State v. Garcia, 141 Ariz. 97, 102, 685 P.2d 734, 739 (1984).

The first basis of ineffective assistance of counsel alleged by appellant is trial counsel's acquiescence to an eight-member jury. As previously discussed, appellant maintains that he was entitled to a twelve-member jury because he was exposed to thirty or more years of imprisonment. We reject this basis because, under the circumstances of this case, trial counsel's decision benefitted appellant. By allowing the trial to proceed before an eight-member jury, trial counsel effectively foreclosed the ability of the prosecution to prove that appellant had been convicted of two felonies, thereby reducing the maximum possible sentence of imprisonment by nine years. Such a decision can only be described as effective representation.
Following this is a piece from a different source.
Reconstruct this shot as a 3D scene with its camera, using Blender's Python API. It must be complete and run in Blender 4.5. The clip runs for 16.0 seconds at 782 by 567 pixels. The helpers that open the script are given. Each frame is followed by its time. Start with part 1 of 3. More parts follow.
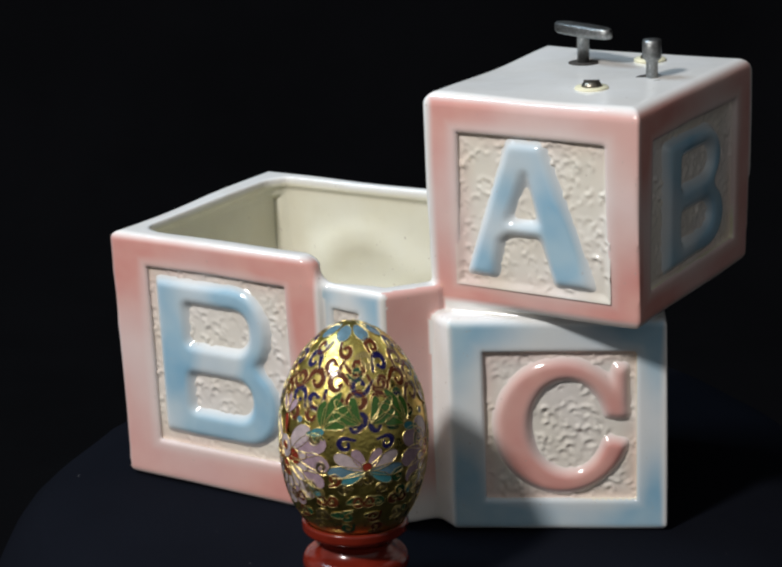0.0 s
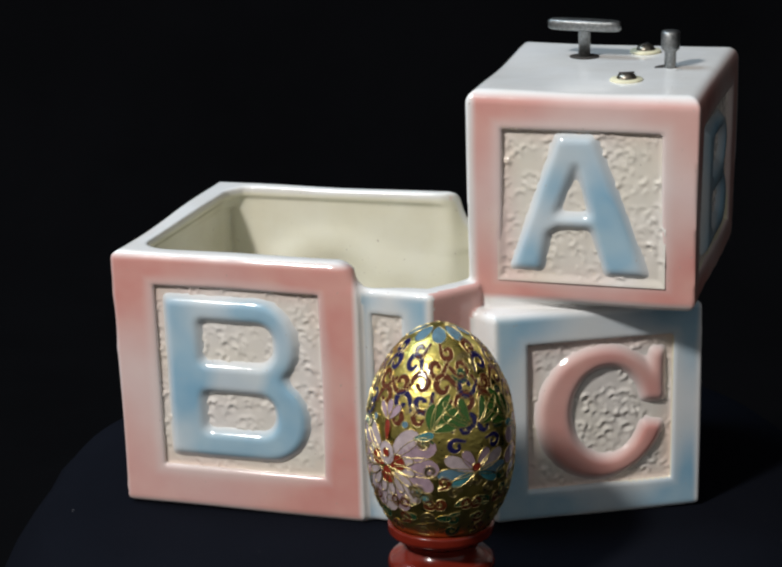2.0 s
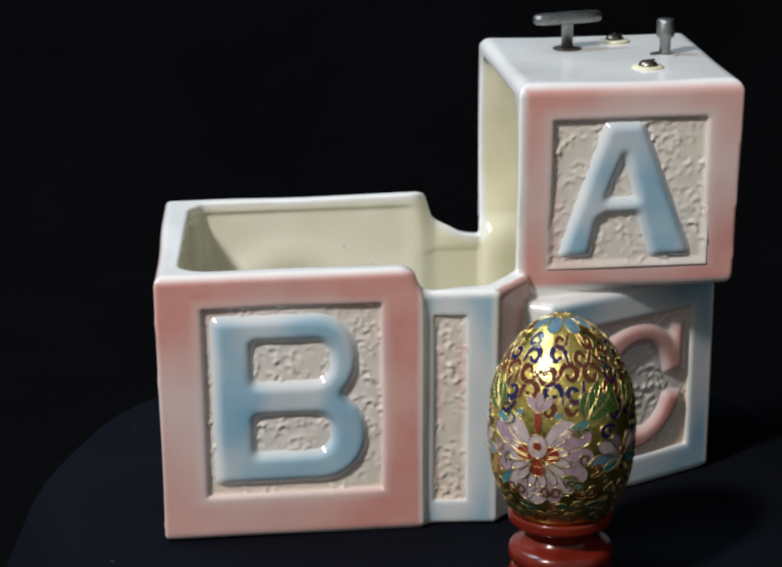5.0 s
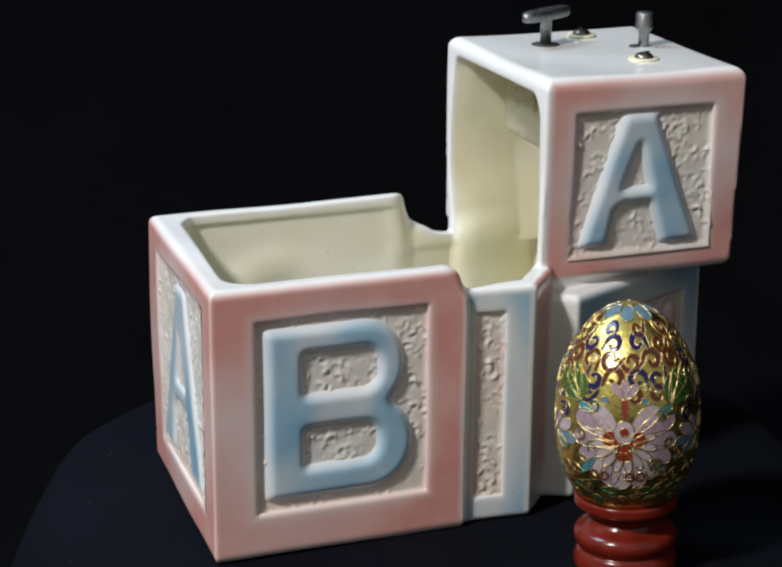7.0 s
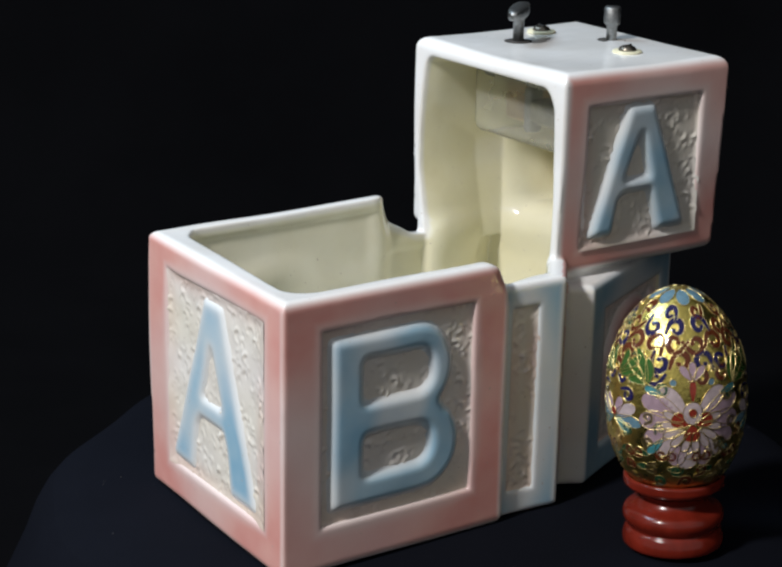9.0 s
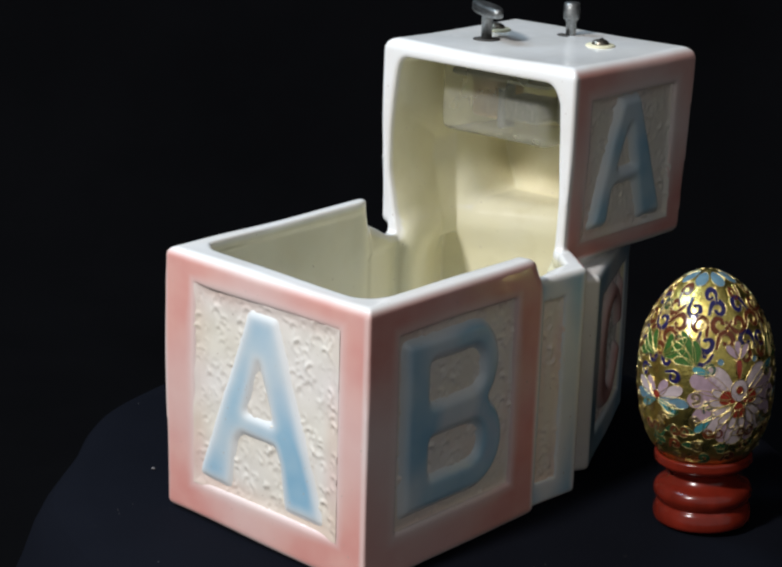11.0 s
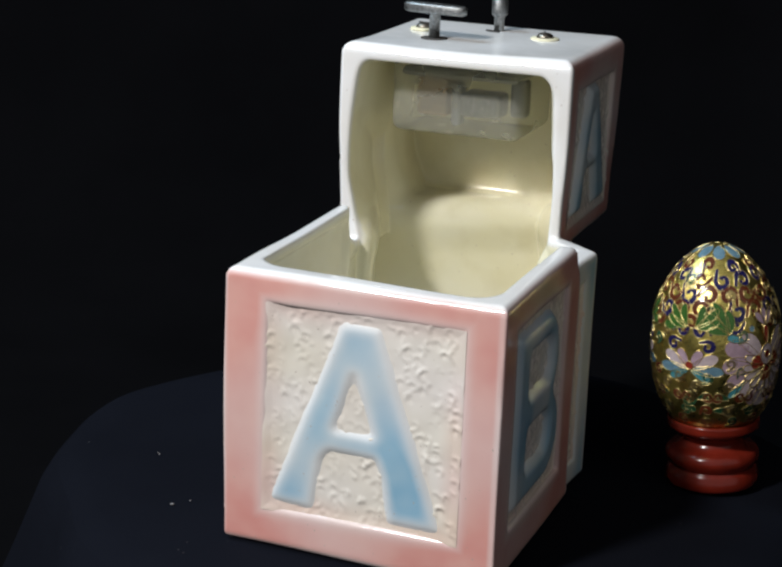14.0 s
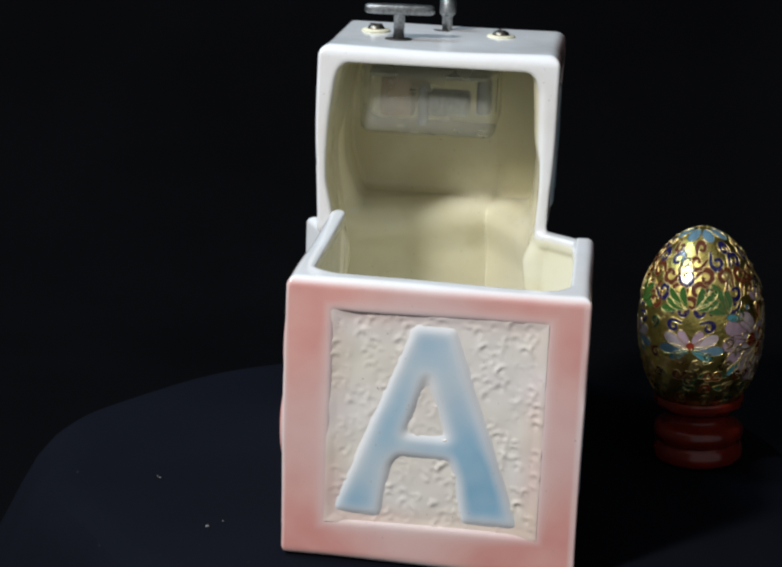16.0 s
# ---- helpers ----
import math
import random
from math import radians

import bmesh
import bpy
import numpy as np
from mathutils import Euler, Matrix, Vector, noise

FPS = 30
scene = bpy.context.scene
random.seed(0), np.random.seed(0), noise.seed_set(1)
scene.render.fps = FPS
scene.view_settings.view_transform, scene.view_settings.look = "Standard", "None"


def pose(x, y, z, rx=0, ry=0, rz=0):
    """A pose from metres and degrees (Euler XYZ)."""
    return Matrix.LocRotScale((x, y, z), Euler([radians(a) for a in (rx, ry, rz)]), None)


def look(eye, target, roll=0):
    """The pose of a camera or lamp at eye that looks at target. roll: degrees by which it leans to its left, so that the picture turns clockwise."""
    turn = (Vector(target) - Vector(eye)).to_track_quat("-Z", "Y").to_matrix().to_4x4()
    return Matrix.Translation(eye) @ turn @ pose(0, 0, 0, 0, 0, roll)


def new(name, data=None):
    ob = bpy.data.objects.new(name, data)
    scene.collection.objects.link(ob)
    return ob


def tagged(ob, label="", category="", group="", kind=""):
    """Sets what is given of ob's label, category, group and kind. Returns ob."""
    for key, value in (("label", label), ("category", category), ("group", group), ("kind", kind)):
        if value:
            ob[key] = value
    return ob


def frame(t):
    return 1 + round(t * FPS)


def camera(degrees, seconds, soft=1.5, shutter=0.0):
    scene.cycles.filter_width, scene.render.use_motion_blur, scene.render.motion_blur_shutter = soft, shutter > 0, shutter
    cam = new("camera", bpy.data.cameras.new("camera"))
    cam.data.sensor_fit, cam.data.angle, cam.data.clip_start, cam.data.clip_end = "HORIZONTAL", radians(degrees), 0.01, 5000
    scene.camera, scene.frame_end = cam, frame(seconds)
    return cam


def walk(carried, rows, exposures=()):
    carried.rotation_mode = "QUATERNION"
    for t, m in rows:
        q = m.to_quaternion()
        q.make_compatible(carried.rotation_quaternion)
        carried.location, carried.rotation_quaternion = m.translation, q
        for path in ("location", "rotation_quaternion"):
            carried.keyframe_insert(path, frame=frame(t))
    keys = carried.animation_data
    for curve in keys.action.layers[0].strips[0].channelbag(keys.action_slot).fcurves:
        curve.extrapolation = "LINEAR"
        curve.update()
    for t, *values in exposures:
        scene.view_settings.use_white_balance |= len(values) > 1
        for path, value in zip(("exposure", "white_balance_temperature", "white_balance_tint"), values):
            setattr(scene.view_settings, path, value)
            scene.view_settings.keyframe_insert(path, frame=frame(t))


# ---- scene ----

# ---- camera: stands still before a slowly turning table ----
cam = camera(23.61, 16.0, soft=2.5)
EYE = Vector((0.0, -0.66, 0.2472))
TILT, YAW, ROLL = radians(15.02), radians(-1.188), -0.954
AIM = EYE + Vector((math.sin(YAW) * math.cos(TILT), math.cos(YAW) * math.cos(TILT), -math.sin(TILT)))
walk(cam, [(0.0, look(EYE, AIM, ROLL)), (16.0, look(EYE, AIM, ROLL))],
     [(0.0, -0.06, 6500, 10), (3.0, -0.06, 6500, 10), (7.5, 0.12, 6380, 10), (14.6, 0.12, 6350, 10), (16.0, 0.12, 6200, 10)])


def turn(t):
    """Degrees by which the turning table stands at t seconds."""
    return -26.287 + t * (7.73995 + t * (-0.0798255 + t * (0.0035863 - t * 0.000057158)))


# the table top leans a little against its axis; the planter stands slightly askew on it
LEAN = pose(0, 0, 0, 3.2, 0, 0)
SKEW = LEAN @ pose(0, 0, 0, 0, 0, -3.7)
MM = 0.001

# ---- light ----
world = bpy.data.worlds.new("world")
scene.world = world
world.use_nodes = True
world.node_tree.nodes["Background"].inputs[0].default_value = (0.98, 0.97, 0.97, 1)
world.node_tree.nodes["Background"].inputs[1].default_value = 0.235


def area_lamp(name, eye, target, size, watts, colour):
    data = bpy.data.lights.new(name, "AREA")
    data.shape, data.size, data.energy, data.color = "DISK", size, watts, colour
    ob = new(name, data)
    ob.matrix_world = look(eye, target)
    return ob


area_lamp("key_lamp", (-0.675, -0.825, 1.02), (0, 0, 0.06), 0.15, 16.9, (1.0, 0.965, 0.935))
# added unseen fill, high at left: brightens and cools the top faces
area_lamp("cool_top_fill", (-0.52, 0.06, 0.92), (0, 0, 0.06), 0.34, 4.8, (0.62, 0.82, 1.0))
scene.view_settings.exposure = 0.0


# ---- materials ----
def material(name):
    m = bpy.data.materials.new(name)
    m.use_nodes = True
    nt = m.node_tree
    return m, nt, nt.nodes["Principled BSDF"]


def node(nt, kind, **values):
    n = nt.nodes.new(kind)
    for key, value in values.items():
        n.inputs[key].default_value = value
    return n


def mix(nt, fac, a, b):
    n = nt.nodes.new("ShaderNodeMix")
    n.data_type = "RGBA"
    for sock, v in ((n.inputs[0], fac), (n.inputs[6], a), (n.inputs[7], b)):
        if hasattr(v, "is_output"):
            nt.links.new(v, sock)
        else:
            sock.default_value = v
    return n.outputs[2]


def noise_tex(nt, scale, detail=3.0, rough=0.55):
    co = nt.nodes.new("ShaderNodeTexCoord")
    n = node(nt, "ShaderNodeTexNoise", Scale=scale, Detail=detail, Roughness=rough)
    nt.links.new(co.outputs["Object"], n.inputs["Vector"])
    return n.outputs["Fac"]


def ramp(nt, src, lo, hi, a=0.0, b=1.0):
    n = node(nt, "ShaderNodeMapRange")
    nt.links.new(src, n.inputs[0])
    for i, v in zip((1, 2, 3, 4), (lo, hi, a, b)):
        n.inputs[i].default_value = v
    return n.outputs[0]


def bump(nt, bsdf, src, strength, distance):
    n = node(nt, "ShaderNodeBump", Strength=strength, Distance=distance)
    nt.links.new(src, n.inputs["Height"])
    nt.links.new(n.outputs[0], bsdf.inputs["Normal"])


def ceramic_material():
    """White glaze with airbrushed pink and blue, cream lining: amounts from the mesh's glaze attribute."""
    m, nt, b = material("glazed_ceramic")
    at = nt.nodes.new("ShaderNodeAttribute")
    at.attribute_name = "glaze"
    sep = nt.nodes.new("ShaderNodeSeparateColor")
    nt.links.new(at.outputs["Color"], sep.inputs[0])
    blot = noise_tex(nt, 45, 3)
    white = mix(nt, ramp(nt, blot, 0.35, 0.7), (0.79, 0.775, 0.745, 1), (0.83, 0.83, 0.82, 1))
    pinks = mix(nt, ramp(nt, noise_tex(nt, 60, 2), 0.3, 0.7), (0.66, 0.30, 0.265, 1), (0.71, 0.39, 0.34, 1))
    blues = mix(nt, ramp(nt, noise_tex(nt, 55, 2), 0.3, 0.7), (0.25, 0.46, 0.62, 1), (0.40, 0.57, 0.67, 1))
    creams = mix(nt, ramp(nt, noise_tex(nt, 30, 3), 0.35, 0.7), (0.76, 0.715, 0.49, 1), (0.79, 0.76, 0.58, 1))
    creams = mix(nt, ramp(nt, noise_tex(nt, 38, 4), 0.50, 0.70, 0.0, 0.55), creams, (0.64, 0.58, 0.35, 1))
    c = mix(nt, sep.outputs[0], white, pinks)
    c = mix(nt, sep.outputs[1], c, blues)
    c = mix(nt, sep.outputs[2], c, creams)
    specks = ramp(nt, noise_tex(nt, 900, 1), 0.76, 0.80)
    c = mix(nt, specks, c, (0.45, 0.38, 0.33, 1))
    nt.links.new(c, b.inputs["Base Color"])
    nt.links.new(ramp(nt, noise_tex(nt, 120, 2), 0.3, 0.7, 0.07, 0.17), b.inputs["Roughness"])
    b.inputs["Specular IOR Level"].default_value = 0.55
    bump(nt, b, noise_tex(nt, 130, 2), 0.10, 0.0008)
    return m


def simple_material(name, colour, rough, metal=0.0, grain=200.0, relief=0.2, vary=0.25, depth=0.0005):
    m, nt, b = material(name)
    dark = tuple(v * (1 - vary) for v in colour) + (1,)
    c = mix(nt, ramp(nt, noise_tex(nt, grain, 3), 0.3, 0.7), dark, (*colour, 1))
    nt.links.new(c, b.inputs["Base Color"])
    nt.links.new(ramp(nt, noise_tex(nt, grain * 0.4, 3), 0.3, 0.7, rough * 0.8, rough * 1.25), b.inputs["Roughness"])
    b.inputs["Metallic"].default_value = metal
    bump(nt, b, noise_tex(nt, grain * 1.7, 3), relief, depth)
    return m


def cloth_material(name, colour, lint):
    m, nt, b = material(name)
    c = mix(nt, ramp(nt, noise_tex(nt, 9, 4), 0.3, 0.7), tuple(v * 0.7 for v in colour) + (1,), (*colour, 1))
    c = mix(nt, ramp(nt, noise_tex(nt, 420, 1), 0.80, 0.83, 0.0, lint), c, (0.35, 0.35, 0.36, 1))
    nt.links.new(c, b.inputs["Base Color"])
    b.inputs["Roughness"].default_value = 0.95
    b.inputs["Specular IOR Level"].default_value = 0.03
    bump(nt, b, noise_tex(nt, 1500, 2), 0.5, 0.0004)
    return m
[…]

The second basis of ineffective assistance of counsel alleged by appellant is the failure of trial counsel to object to receiving four, rather than six, peremptory challenges. We conclude that this faux pas, shared by court and counsel, does not translate into less than minimal competence. The judge, prosecutor and appellant's trial counsel all operated as if four challenges were proper. We decline to adopt any per se rule of ineffective assistance of counsel in the context of peremptory challenges as there may well be cases in which defense counsel choose not to exercise all of the peremptories allowed by law. We conclude that appellant received competent representation at trial.

The opinion by the Court of Appeals is vacated. The judgment of conviction and sentence by the superior court is affirmed.

GORDON, V.C.J., and HAYS, CAMERON and FELDMAN, JJ., concur.